## Task to complete
Reproduce the span that opens at the line containing "Continue the Blender" and closes at the line containing "BEHIND = ((R", both lines included, without alteration and without any other line.

((

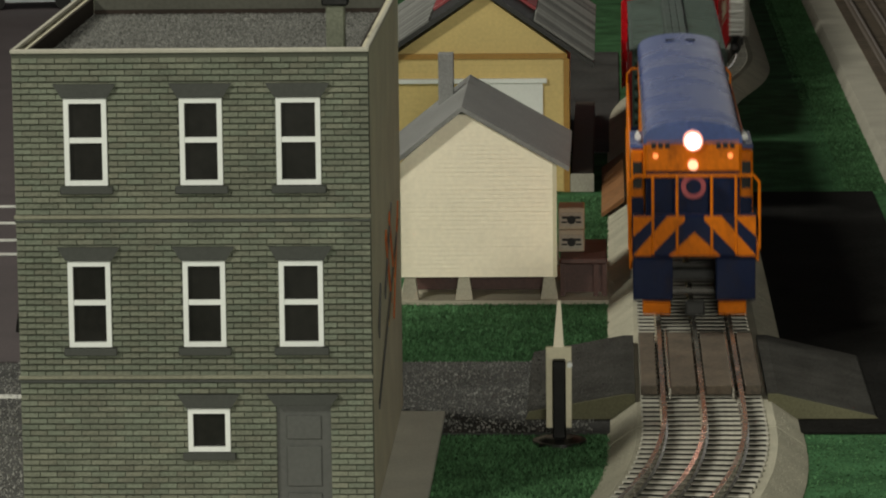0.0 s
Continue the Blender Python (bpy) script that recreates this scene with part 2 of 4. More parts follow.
def scatter(name, spots, count, size, material, label, tall):
    """Many tiny blades or grains over rectangles of ground, as one object."""
    rng = random.Random(7)
    verts, faces = [], []
    areas = [(b - a) * (d - c) for a, b, c, d in spots]
    for (a, b, c, d), ar in zip(spots, areas):
        for _ in range(int(count * ar / sum(areas))):
            x, y, t = rng.uniform(a, b), rng.uniform(c, d), rng.uniform(0, 6.28)
            w, h = size * rng.uniform(0.5, 1.4), size * tall * rng.uniform(0.4, 1.3)
            dx, dy = math.cos(t) * w, math.sin(t) * w
            k = len(verts)
            lx, ly = rng.uniform(-1, 1) * h * 0.8, rng.uniform(-1, 1) * h * 0.8
            verts += [(x - dx, y - dy, 0.0001), (x + dx, y + dy, 0.0001), (x - dy * 0.7, y + dx * 0.7, 0.0001), (x + lx, y + ly, h + 0.0004)]
            faces += [(k, k + 1, k + 3), (k + 1, k + 2, k + 3), (k + 2, k, k + 3)]
    me = bpy.data.meshes.new(name)
    me.from_pydata(verts, [], faces)
    me.materials.append(material)
    return tagged(new(name, me), label, name if label else "", "", "stuff")


scatter("grass", [(-0.15, -0.038, 0.078, 0.2260), (-0.1095, -0.036, -0.30, -0.082), (0.103, 0.1285, 0.595, 1.70), (-0.060, -0.038, 0.36, 0.58)], 56000, 0.0006, GRASS_BLADE, "short green flock grass fibres on the mat", 2.2)
# right of the track blades are thinned and shortened to imitate train shade
scatter("grass", [(0.034, 0.125, -0.30, -0.082), (0.096, 0.103, 0.595, 1.70)], 5200, 0.0006, GRASS_BLADE, "short grass fibres thinned to deepen the shade beside the track", 0.7)
grit = scatter("grit", [(-0.14, -0.044, -0.079, 0.075), (-0.36, -0.268, -0.30, 0.075)], 11000, 0.0006, GRIT, "pale grains scattered on the asphalt road", 1.6)
grit.location.z = 0.0009

# ---- the railway ----
R, S0, YB, DX = 0.694, 0.1045, 0.90, 0.0024
BEND = math.radians(12)
AHEAD = ((R * math.pi / 2, 1 / R), (0.30, 0.0), (0.5 * math.pi / 2, 1 / 0.5), (4.0, 0.0))
BEHIND = ((R * BEND, 1 / R), (0.035, 0.0), (R * BEND, -1 / R), (0.62, 0.0), (R * math.pi, 1 / R), (4.0, 0.0))


def trace(x, y, segments, d, way):
    a = 0.0
    for length, k in segments:
        l = min(d, length)
        if k:
            b = a + k * l
            x += way * (math.cos(b) - math.cos(a)) / k
            y -= way * (math.sin(b) - math.sin(a)) / k
            a = b
        else:
            x, y = x - way * math.sin(a) * l, y - way * math.cos(a) * l
        d -= l
        if d <= 0:
            break
    return x, y, a


def rail_at(s):
    """Place and heading angle of the track's centre line, s metres along it; the train runs towards larger s."""
    if s > S0:
        return trace(DX, -S0, AHEAD, s - S0, 1)
    if s < -YB:
        return trace(DX, YB, BEHIND, -YB - s, -1)
    return DX, -s, 0.0


def sweep(bm, profile, s0, s1, step, at):
    """A closed profile of (across, up) swept along the track; across grows to the +x side."""
    n = max(1, round((s1 - s0) / step))
    rings = []
    for i in range(n + 1):
        x, y, a = at(s0 + (s1 - s0) * i / n)
        rings.append([bm.verts.new((x + u * math.cos(a), y - u * math.sin(a), v)) for u, v in profile])
    k = len(profile)
    fs = [bm.faces.new(rings[0]), bm.faces.new(rings[-1])]
    for r0, r1 in zip(rings, rings[1:]):
        for j in range(k):
            fs.append(bm.faces.new((r0[j], r0[(j + 1) % k], r1[(j + 1) % k], r1[j])))
    bmesh.ops.recalc_face_normals(bm, faces=fs)
    return bm


def rail_profile(c, z0):
    w, f = 0.0010, 0.0016
    return [(c - f, z0), (c + f, z0), (c + f, z0 + 0.0008), (c + 0.0007, z0 + 0.0014), (c + 0.0007, z0 + 0.0042), (c + w, z0 + 0.0048),
            (c + w, z0 + 0.0058), (c - w, z0 + 0.0058), (c - w, z0 + 0.0048), (c - 0.0007, z0 + 0.0042), (c - 0.0007, z0 + 0.0014), (c - f, z0 + 0.0008)]


def build_track(name, label, at, sections, tie_from, tie_to, pitch, tie_material, bed, bedprof, steel=RAIL):
    t = thing(name, label, "railway track", "", "structure")
    for s0, s1 in zip(sections, sections[1:]):
        part("roadbed", sweep(B(), bedprof, s0 + 0.0004, s1 - 0.0004, 0.02, at), bed, t, "grey moulded ballast roadbed section")
        for c in (-0.0167, 0.0, 0.0167):
            part("rail", sweep(B(), rail_profile(c, 0.0101), s0 + 0.0003, s1 - 0.0003, 0.015, at), steel, t)
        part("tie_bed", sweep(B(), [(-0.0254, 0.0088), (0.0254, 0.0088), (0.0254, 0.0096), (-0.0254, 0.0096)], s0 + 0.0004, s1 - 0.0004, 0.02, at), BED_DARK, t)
    tie_mesh = mesh("tie", box(B(), -0.0262, 0.0262, -0.0019, 0.0019, 0.0090, 0.0101, 0.0002), tie_material)
    s = tie_from
    while s < tie_to:
        x, y, a = at(s)
        alike("tie", tie_mesh, t, pose(x, y, 0, 0, 0, -math.degrees(a)))
        s += pitch
    return t


main_track = build_track("railway_track", "three-rail toy track on grey moulded roadbed, curving off", rail_at,
            [-5.3, -4.4, -3.6, -2.9, -2.2, -1.55, -1.25, -1.05, -YB, -0.72, -0.47, -0.22, 0.0, S0, S0 + 0.25, S0 + 0.5, S0 + 0.75, S0 + 1.04, 1.8, 2.6, 3.4, 4.3], -1.6, 0.55, 0.0093, TIE, BALLAST, [(-0.0405, 0.0004), (0.0425, 0.0004), (0.0300, 0.0090), (-0.0280, 0.0090)])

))

## Worked solution
Continue the Blender Python (bpy) script that recreates this scene with part 2 of 4. More parts follow.
def scatter(name, spots, count, size, material, label, tall):
    """Many tiny blades or grains over rectangles of ground, as one object."""
    rng = random.Random(7)
    verts, faces = [], []
    areas = [(b - a) * (d - c) for a, b, c, d in spots]
    for (a, b, c, d), ar in zip(spots, areas):
        for _ in range(int(count * ar / sum(areas))):
            x, y, t = rng.uniform(a, b), rng.uniform(c, d), rng.uniform(0, 6.28)
            w, h = size * rng.uniform(0.5, 1.4), size * tall * rng.uniform(0.4, 1.3)
            dx, dy = math.cos(t) * w, math.sin(t) * w
            k = len(verts)
            lx, ly = rng.uniform(-1, 1) * h * 0.8, rng.uniform(-1, 1) * h * 0.8
            verts += [(x - dx, y - dy, 0.0001), (x + dx, y + dy, 0.0001), (x - dy * 0.7, y + dx * 0.7, 0.0001), (x + lx, y + ly, h + 0.0004)]
            faces += [(k, k + 1, k + 3), (k + 1, k + 2, k + 3), (k + 2, k, k + 3)]
    me = bpy.data.meshes.new(name)
    me.from_pydata(verts, [], faces)
    me.materials.append(material)
    return tagged(new(name, me), label, name if label else "", "", "stuff")


scatter("grass", [(-0.15, -0.038, 0.078, 0.2260), (-0.1095, -0.036, -0.30, -0.082), (0.103, 0.1285, 0.595, 1.70), (-0.060, -0.038, 0.36, 0.58)], 56000, 0.0006, GRASS_BLADE, "short green flock grass fibres on the mat", 2.2)
# right of the track blades are thinned and shortened to imitate train shade
scatter("grass", [(0.034, 0.125, -0.30, -0.082), (0.096, 0.103, 0.595, 1.70)], 5200, 0.0006, GRASS_BLADE, "short grass fibres thinned to deepen the shade beside the track", 0.7)
grit = scatter("grit", [(-0.14, -0.044, -0.079, 0.075), (-0.36, -0.268, -0.30, 0.075)], 11000, 0.0006, GRIT, "pale grains scattered on the asphalt road", 1.6)
grit.location.z = 0.0009

# ---- the railway ----
R, S0, YB, DX = 0.694, 0.1045, 0.90, 0.0024
BEND = math.radians(12)
AHEAD = ((R * math.pi / 2, 1 / R), (0.30, 0.0), (0.5 * math.pi / 2, 1 / 0.5), (4.0, 0.0))
BEHIND = ((R * BEND, 1 / R), (0.035, 0.0), (R * BEND, -1 / R), (0.62, 0.0), (R * math.pi, 1 / R), (4.0, 0.0))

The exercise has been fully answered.